Now, suppose that $V$ is a finite-dimensional real inner product space.

1. By the finite-dimensional spectral theorem one has that $T \in L(V)$ is symmetric (i.e., self-adjoint) if and only if there exists an orthonormal basis for $V$ consisting of eigenvectors. In other words, $T$ is symmetric if and only if there exists some orthonormal coordinate system for $V$ such that $T$ fixes each coordinate axis, i.e., for each coordinate axis $\mathbb{R}v_k$, $T(\mathbb{R}v_k) \subseteq \mathbb{R} v_k$. Observe that the notion of normal operator is no longer nearly as useful as in the complex case, since the finite-dimensional spectral theorem now characterizes precisely the symmetric operators. In particular, even though orthogonal operators are normal, examples of orthogonal operators with non-real complex eigenvalues are plentiful.

2. When it comes to skew-symmetric (i.e., skew-adjoint) operators, everything carries over exactly as before, except that we now find that they are precisely the infinitesimal generators of $1$-parameter groups of orthogonal operators, viz, time-dependent orthonormal coordinate systems. Note, however, that skew-symmetric and symmetric operators are now fundamentally different now, since we can no longer multiply by $i$ to go between the skew-adjoints and self-adjoint, as we could in the complex case. In particular, symmetric operators necessarily have real eigenvalues, whilst examples of skew-symmetric operators with non-real complex eigenvalues are absolutely plentiful.
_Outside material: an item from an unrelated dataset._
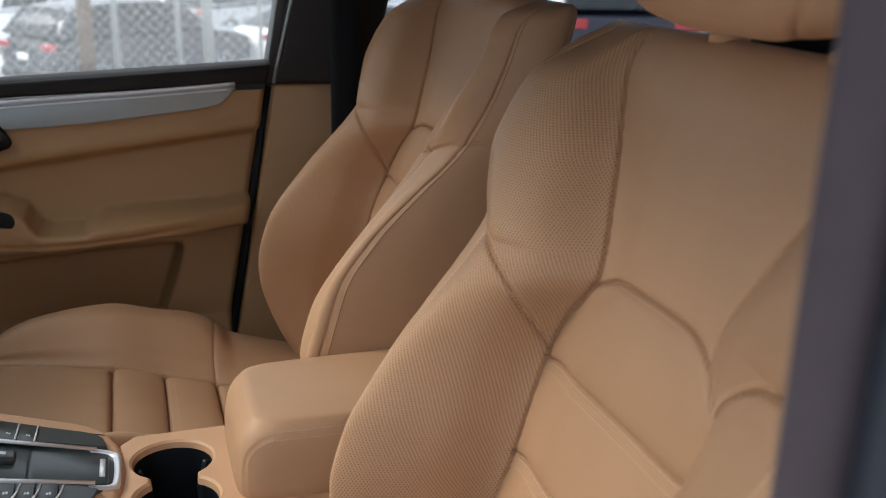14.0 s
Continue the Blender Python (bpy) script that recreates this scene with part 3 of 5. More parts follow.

Wikipedia lists about 10 properties of a linear transformation that are equivalent with normality. Here is a property with a geometrical touch that is not mentioned there (it's an exercice in Halmos' Finite-dimensional vector spaces):

A linear transformation $A:\ V\to V$ of a finite-dimensional unitary space is normal iff the orthogonal complement of any invariant subspace is invariant as well.